Suggested Unit: U.S.—The Legacy for Us Today

CBA: You Decide

Component 5.2: Uses inquiry-based research.

5.2.1 Understands how essential questions define the significance of researching an issue or event.

Examples:

Explains how the essential question “Why do people want to be free?” reminds us why we study the American Revolution.

Explains how the essential question “How can we be heard by our government?” reminds us why we study the writing of the Declaration of Independence.

Suggested Unit: U.S.—Independence

CBA: Causes of Conflict

Component 5.3: Deliberates public issues.
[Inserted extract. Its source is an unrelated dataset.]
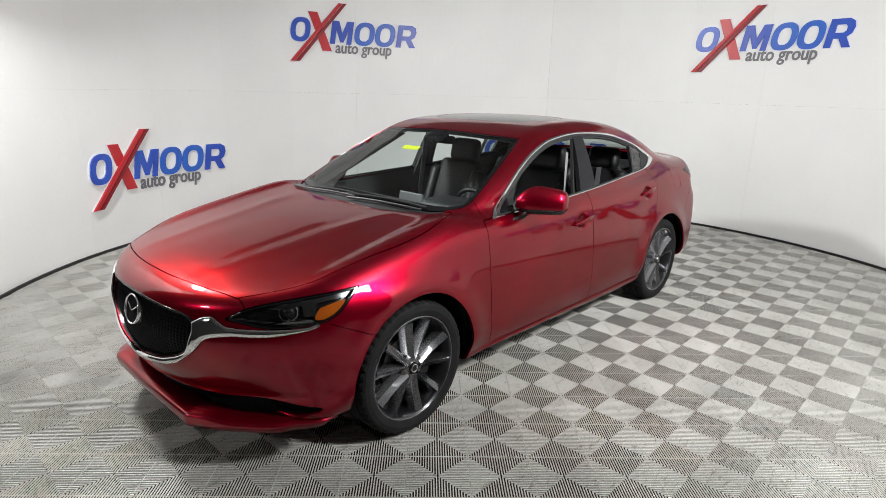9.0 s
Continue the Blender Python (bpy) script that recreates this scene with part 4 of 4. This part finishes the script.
for s in (1, -1):
    mirror = empty("door_mirror", None, car)
    tagged(mirror, "red door mirror with a black underside")
    st = []
    for t, w, up, down in ((0.0, 0.022, 0.018, 0.034), (0.012, 0.038, 0.042, 0.050), (0.04, 0.056, 0.074, 0.058), (0.075, 0.064, 0.093, 0.061), (0.11, 0.067, 0.095, 0.062), (0.16, 0.063, 0.087, 0.061), (0.205, 0.055, 0.076, 0.059), (0.226, 0.047, 0.066, 0.054), (0.237, 0.030, 0.042, 0.036)):
        c, u = Vector((0.575 - 0.66 * t, s * (0.835 + t), 1.062)), Vector((0.95, s * 0.30, 0))
        # an upright face with a crease above it, a top that falls forward, and an upright glass side
        loop = [(0.80 * w, -down), (w, -0.55 * down), (w, 0.30 * up), (0.42 * w, 0.92 * up), (-0.35 * w, up), (-w, 0.80 * up), (-w, -0.80 * down), (-0.80 * w, -down)]
        for _ in range(2):
            loop = [(p[0] + (q[0] - p[0]) * f, p[1] + (q[1] - p[1]) * f) for p, q in zip(loop, loop[1:] + loop[:1]) for f in (0.2, 0.8)]
        st.append([c + u * a + Vector((0, 0, b)) for a, b in loop])
    part("shell", half_lump(swept(st, True), True, 1.032), PAINT, mirror, "red painted mirror shell", smooth=True)
    part("lower_shell", half_lump(swept(st, True), False, 1.029), BLACK_GLOSS, mirror, "gloss black lower shell", smooth=True)
    part("joint_strip", box(0.10, 0.18, 0.006, pose(0.505, s * 0.945, 1.028, 0, 0, s * 16), 0.002), BLACK_TRIM, mirror)
    foot = [((0.585, s * 0.775, 0.945), 0.050, 0.026, (1, 0, 0), (0, 0.2 * s, 1)), ((0.58, s * 0.83, 0.950), 0.048, 0.028, (1, 0, 0), (0, 0.4 * s, 1)), ((0.57, s * 0.872, 0.972), 0.044, 0.026, (1, 0, 0), (0, 0.7 * s, 0.8)), ((0.555, s * 0.90, 1.012), 0.040, 0.024, (1, 0, 0), (0, 0.9 * s, 0.5))]
    part("foot", lump(foot, 14), BLACK_TRIM, mirror, "black mirror foot", smooth=True)
    for key, x0, z0 in (("front_door", -0.103, 0.858), ("rear_door", -1.096, 0.941)):
        door = doors[key, s < 0]
        rings = []
        for t in np.linspace(0, 1, 13):
            x = x0 + 0.112 - 0.230 * t
            p, n = side_point(x, z0 - 0.010 + 0.026 * t)
            rise = 0.026 * math.sin(math.pi * min(max(t * 1.0, 0.04), 0.96)) ** 0.45 - 0.004
            c = p + n * rise
            w = 0.0175 * math.sin(math.pi * min(max(t, 0.03), 0.97)) ** 0.35
            rings.append(((c[0], c[1] * s, c[2]), 0.010, w, (n[0], n[1] * s, n[2]), (0.0, 0.0, 1.0)))
        part("handle", lump(rings, 14, 2.2), PAINT, door, "red door handle", smooth=True)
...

5.3.1 Engages others in discussions that attempt to clarify and address multiple viewpoints on public issues based on key ideals.

Examples:

Engages classmates in a discussion to clarify the multiple viewpoints surrounding censorship based on the key ideal of individual rights.

Engages classmates in a discussion to clarify the multiple viewpoints surrounding the inclusion of “under God” in the Pledge of Allegiance based on the key ideal of freedom.

Suggested Unit: U.S.—Legacy for Us Today

CBA: You Decide

Component 5.4: Creates a product that uses social studies content to support a thesis and presents the product in an appropriate manner to a meaningful audience.

5.4.1 Researches multiple perspectives to take a position on a public or historical issue in a paper or presentation.

Examples:

Researches multiple perspectives on the public issue of mandating school uniforms.

Researches multiple perspectives on the public issue of banning cell phones in school.

Researches multiple perspectives on the public issue of removing dams to save salmon

Researches multiple perspectives on the public issue of mandating recycling.

Suggested Unit: U.S.—The Legacy for Us Today

CBA: You Decide; Causes of Conflict; What’s the Big Idea?

5.4.2 Prepares a list of resources, including the title, author, type of source, date published, and publisher for each source, and arranges the sources alphabetically.

Examples:

Using an online program, completes an alphabetical list of resources on the American Revolution, including the title, author, type of source, date published, and publisher for each source.